The Yada Yada Prayer Group Gets Decked Out
Although the final novella in the series is slimmer than its chunky predecessors, in THE YADA YADA PRAYER GROUP GETS DECKED OUT, Neta Jackson again offers an entertaining and often thought-provoking story with a rainbow cast of characters that has spanned seven books. Yada Yada fans won’t want to miss it. If you haven’t read the first six books, take note: you’ll want to stop reading here and start with THE YADA YADA PRAYER GROUP and read them in order.
We left our characters in Chicago at the end of THE YADA YADA PRAYER GROUP GETS ROLLING in all various stages of crisis and growth. Manna House, the women’s homeless shelter, had burned to the ground because of a dry Christmas tree and faulty wiring. Now, almost two years later, thanks in part to Chanda George’s lottery winnings, a new brick building is in place and ready to be dedicated. Jodi and Denny Baxter’s son Josh and his fiancée Edesa Reyes are still in love, but a new twist in their relationship raises question marks. Josh’s sister Amanda is in college, a beloved four-footed member of the family is gone for good and the Baxters are discovering what it means to truly have an “empty nest.”
More updates: SouledOut Community Church is blending the two original congregations, Uptown Community Church and New Morning Church, and is now a melting pot of races and cultures. The aging Ruth and Ben Garfield are now the parents of two-year-old twins, and “there ought to be medals for mothers in their fifties,” sighs Ruth. Becky Wallace has a job with UPS and is able to take care of her young son, Little Andy, again.
A lot more has happened in two years. Hoshi Takahashi has returned to Japan, hoping to build a relationship with her estranged parents who disapprove of her Christian faith.
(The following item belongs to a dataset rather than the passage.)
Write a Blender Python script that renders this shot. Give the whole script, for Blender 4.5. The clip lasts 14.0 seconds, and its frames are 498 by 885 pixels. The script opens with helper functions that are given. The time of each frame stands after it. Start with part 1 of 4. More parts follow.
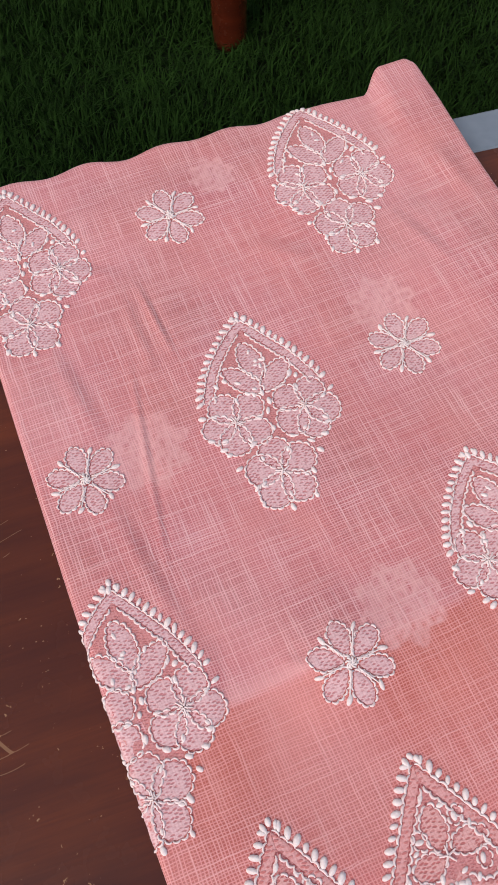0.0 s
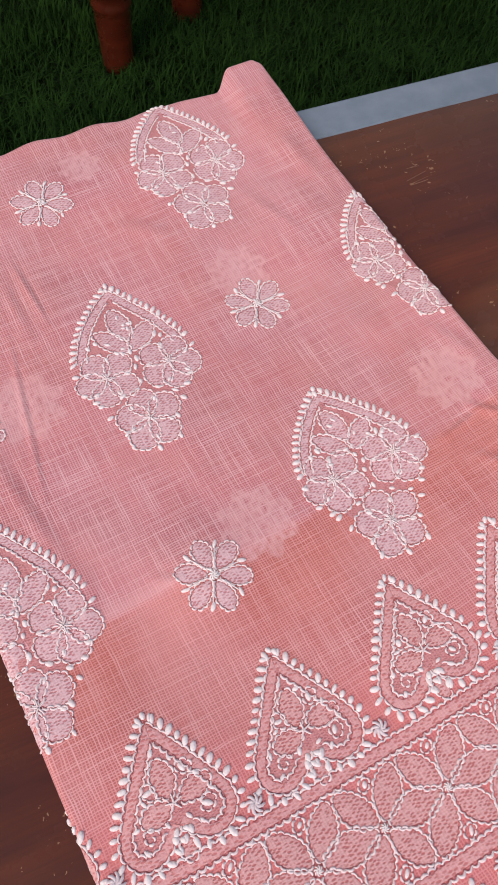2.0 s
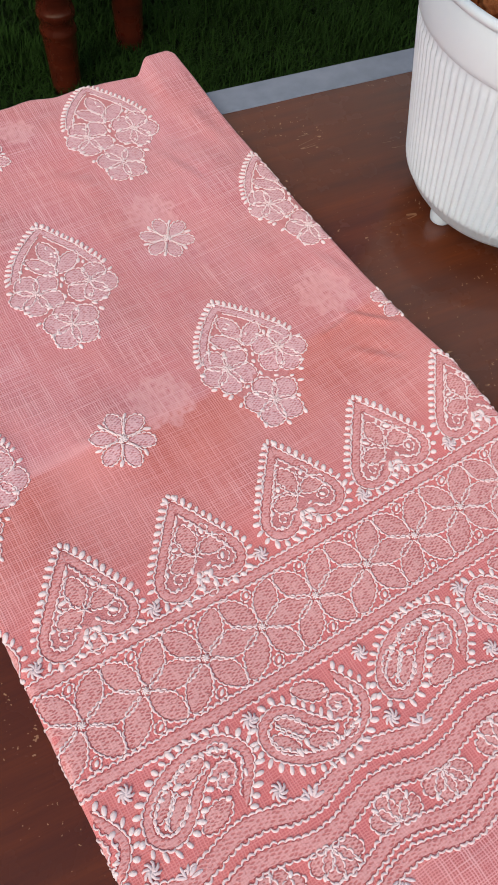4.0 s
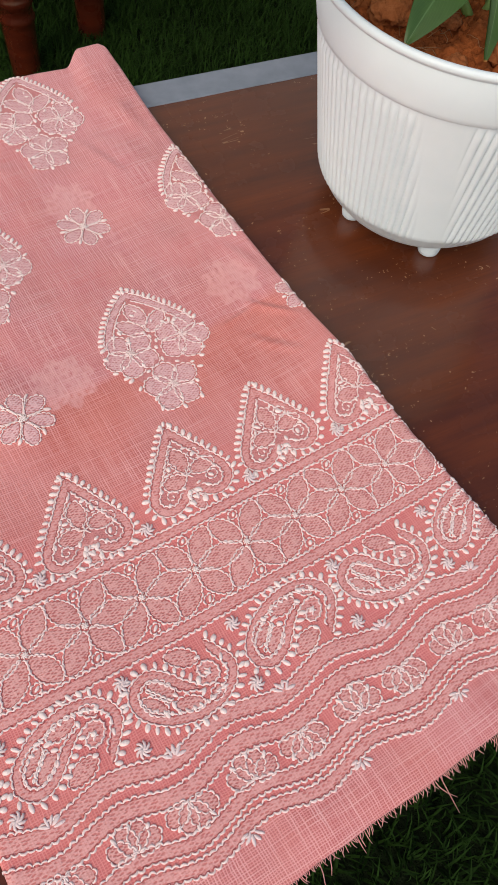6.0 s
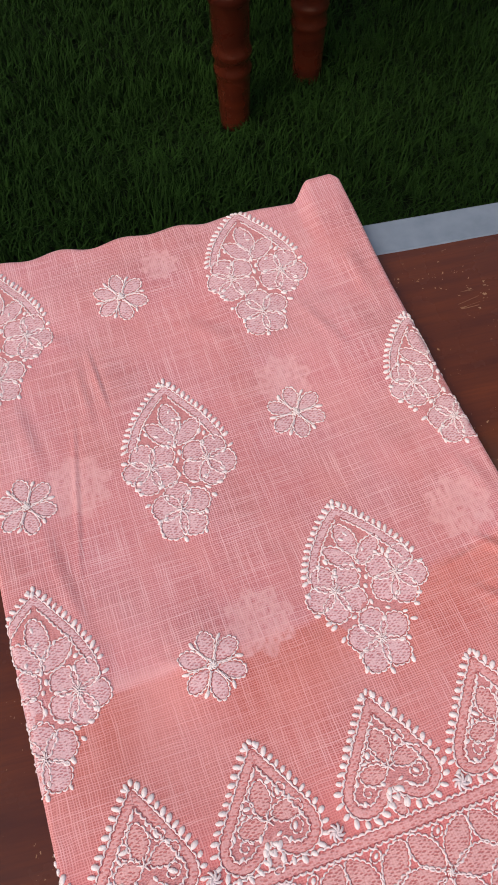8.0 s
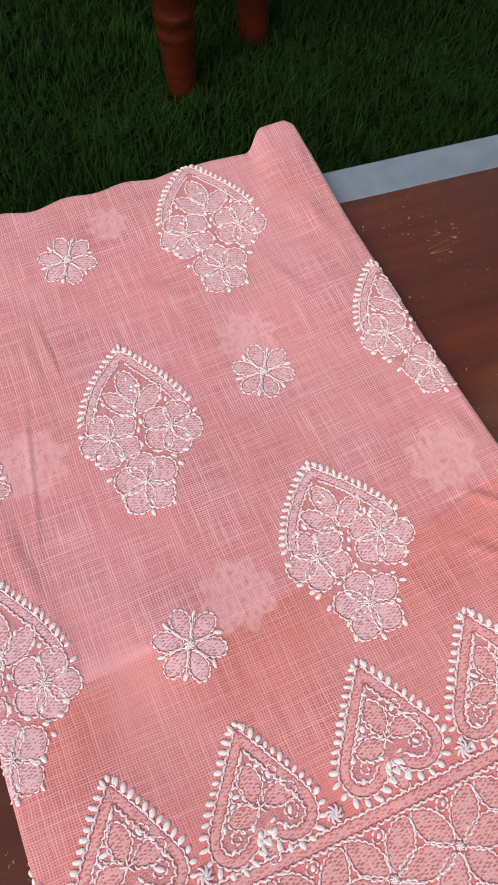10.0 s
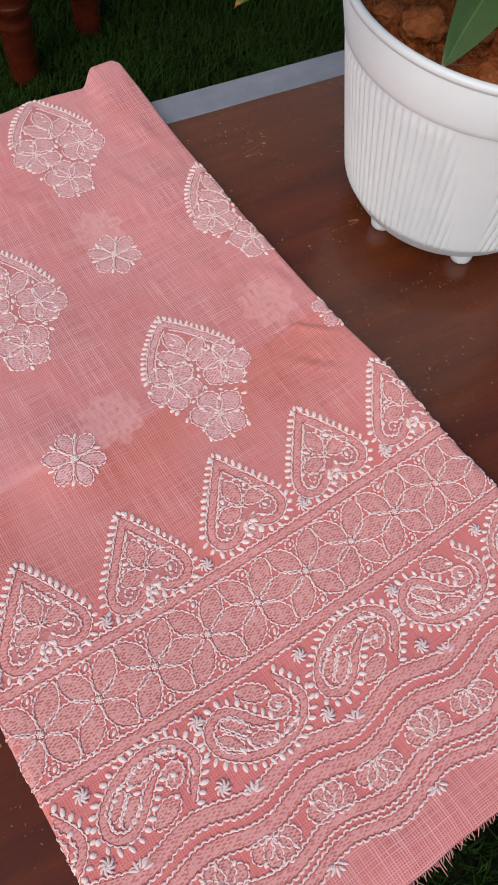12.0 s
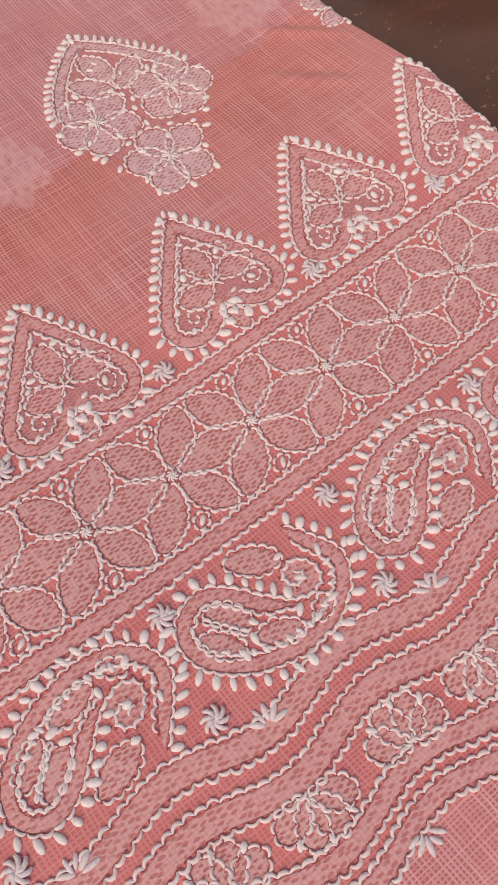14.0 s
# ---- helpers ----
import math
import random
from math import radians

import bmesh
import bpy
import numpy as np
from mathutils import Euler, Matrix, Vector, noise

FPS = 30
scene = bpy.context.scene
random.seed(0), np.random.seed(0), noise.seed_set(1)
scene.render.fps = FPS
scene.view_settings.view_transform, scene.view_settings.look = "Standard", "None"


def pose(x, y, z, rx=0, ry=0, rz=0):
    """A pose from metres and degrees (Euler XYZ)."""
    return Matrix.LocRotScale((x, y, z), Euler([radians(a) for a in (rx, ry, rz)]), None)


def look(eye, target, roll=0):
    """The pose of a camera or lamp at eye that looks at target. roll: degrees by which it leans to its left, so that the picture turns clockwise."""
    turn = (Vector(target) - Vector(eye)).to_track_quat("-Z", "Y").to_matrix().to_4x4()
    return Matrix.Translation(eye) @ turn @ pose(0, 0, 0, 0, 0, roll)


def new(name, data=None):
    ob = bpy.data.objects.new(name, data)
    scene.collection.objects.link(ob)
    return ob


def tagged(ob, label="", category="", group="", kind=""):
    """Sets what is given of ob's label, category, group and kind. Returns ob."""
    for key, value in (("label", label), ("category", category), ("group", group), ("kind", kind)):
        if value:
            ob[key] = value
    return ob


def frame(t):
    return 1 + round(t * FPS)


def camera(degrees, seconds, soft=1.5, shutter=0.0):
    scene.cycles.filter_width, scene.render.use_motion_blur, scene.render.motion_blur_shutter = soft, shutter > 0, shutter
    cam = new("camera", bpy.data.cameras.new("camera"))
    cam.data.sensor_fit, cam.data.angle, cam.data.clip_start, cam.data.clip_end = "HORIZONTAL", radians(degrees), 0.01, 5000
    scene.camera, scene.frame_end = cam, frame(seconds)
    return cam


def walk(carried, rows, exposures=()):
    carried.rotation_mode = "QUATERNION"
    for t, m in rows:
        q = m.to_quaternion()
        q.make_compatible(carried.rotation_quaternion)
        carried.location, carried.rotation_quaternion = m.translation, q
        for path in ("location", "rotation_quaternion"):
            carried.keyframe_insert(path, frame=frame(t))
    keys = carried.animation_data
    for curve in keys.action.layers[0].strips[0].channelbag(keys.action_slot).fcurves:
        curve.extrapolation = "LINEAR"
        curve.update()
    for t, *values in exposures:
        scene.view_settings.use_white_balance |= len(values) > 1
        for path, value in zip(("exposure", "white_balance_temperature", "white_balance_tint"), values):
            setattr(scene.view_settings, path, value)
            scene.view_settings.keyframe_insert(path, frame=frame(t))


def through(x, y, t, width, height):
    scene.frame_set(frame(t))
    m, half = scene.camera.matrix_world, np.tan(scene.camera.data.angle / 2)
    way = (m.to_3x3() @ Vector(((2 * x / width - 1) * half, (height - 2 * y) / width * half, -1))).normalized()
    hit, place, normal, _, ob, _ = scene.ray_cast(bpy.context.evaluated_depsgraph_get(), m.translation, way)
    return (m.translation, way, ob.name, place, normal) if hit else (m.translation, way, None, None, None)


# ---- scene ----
cam = camera(36.49, 14.0, 0.95)
PATH = [
    (0, (-0.0496, -0.0281, 0.3240), (0.1864, 0.7489, -1.5037), -0.96),
    (0.5, (-0.0508, -0.0386, 0.3245), (0.2372, 0.7519, -1.4899), 1.39),
    (1, (-0.0576, -0.0590, 0.3310), (0.2875, 0.7489, -1.4657), 2.91),
    (1.5, (-0.0514, -0.0818, 0.3397), (0.3375, 0.7174, -1.4519), 4.32),
    (2, (-0.0336, -0.0909, 0.3421), (0.3701, 0.7011, -1.4495), 4.29),
    (2.5, (-0.0005, -0.0954, 0.3520), (0.4198, 0.8059, -1.3832), 0.08),
    (3, (-0.0289, -0.1267, 0.3423), (0.5491, 0.8228, -1.3203), 2.90),
    (3.5, (-0.0581, -0.1660, 0.3502), (0.5188, 0.7318, -1.3413), 5.11),
    (4, (-0.0445, -0.2050, 0.3627), (0.4749, 0.6641, -1.3621), 6.40),
    (4.2, (-0.0392, -0.2179, 0.3671), (0.4581, 0.6397, -1.3699), 6.81),
    (6.3, (-0.0014, -0.2401, 0.3888), (0.5356, 0.5977, -1.3461), 9.06),
    (6.5, (-0.0066, -0.2194, 0.4024), (0.5092, 0.6408, -1.3279), 8.18),
    (7, (-0.0165, -0.1464, 0.4375), (0.3268, 0.7385, -1.3230), 2.71),
    (7.5, (-0.0171, -0.1047, 0.4255), (0.2164, 0.7904, -1.3477), 0.17),
    (7.7, (0.0035, -0.0879, 0.4163), (0.1697, 0.8080, -1.3640), -3.24),
    (9.8, (0.0259, -0.0530, 0.3672), (0.1979, 0.7656, -1.4495), -4.91),
    (10, (0.0122, -0.0750, 0.3696), (0.2427, 0.7633, -1.4315), -2.43),
    (10.5, (-0.0106, -0.1172, 0.3836), (0.3037, 0.7174, -1.4066), -0.77),
    (11, (-0.0278, -0.1554, 0.3919), (0.4169, 0.6646, -1.3771), 4.42),
    (11.5, (-0.0226, -0.1883, 0.3943), (0.4765, 0.6158, -1.3676), 5.72),
    (12, (-0.0161, -0.2048, 0.3957), (0.4878, 0.5846, -1.3715), 5.81),
    (12.5, (-0.0118, -0.2100, 0.3942), (0.4865, 0.5656, -1.3807), 5.92),
    (13, (-0.0164, -0.2063, 0.3116), (0.4637, 0.5031, -1.4956), 6.46),
    (13.5, (-0.0069, -0.2067, 0.2359), (0.4322, 0.4806, -1.5903), 2.77),
    (14, (-0.0008, -0.2072, 0.2231), (0.4319, 0.4993, -1.5972), -0.29),
]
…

Nonyameko and Mark Sisulu-Smith are in South Africa but coming home soon, and Florida Hickman’s son Chris, who seemed headed for jail, is now enrolled in one of Chicago’s elite art programs. Avis Johnson Douglass’s daughter Rochelle and grandson Conny are independent again, after Rochelle escaped an abusive marriage and was diagnosed with HIV. Yo-Yo Spencer’s brother is in the army and seems likely to be deployed to Iraq. And this is just the beginning of what’s happening with the colorful and chaotic group.
Prayer, of course, is front and center, and with the Yada Yadas, it’s vocal and enthusiastic (“Yes, Jesus! Mm-mm.” “You’re an on-time God!”). Prayer is especially important in the early pages for Jodi, when Amanda brings home a football player friend from college for Thanksgiving vacation that sets Jodi’s teeth on edge. She and God have plenty of conversations in italics, which mostly serve to remind her that she needs to show the grace to Neil that she’s been given herself: Thanks, God, for keeping me from shooting off my big fat mouth. Other events transpire that require prayer and lots of it: a baby is seemingly abandoned, a young women dies, a former student looks as if he’s been abused, one of the Yada Yada women is mugged…well, there’s not much that doesn’t happen in the 200-plus pages.
A plot twist involving the young boy who stole a purse may seem like a stretch to some readers, but it won’t keep you from grabbing a hanky before the final page is turned. Recipes and ideas for celebrating the holidays conclude this amazing series, which will be missed by legions of faith fiction fans.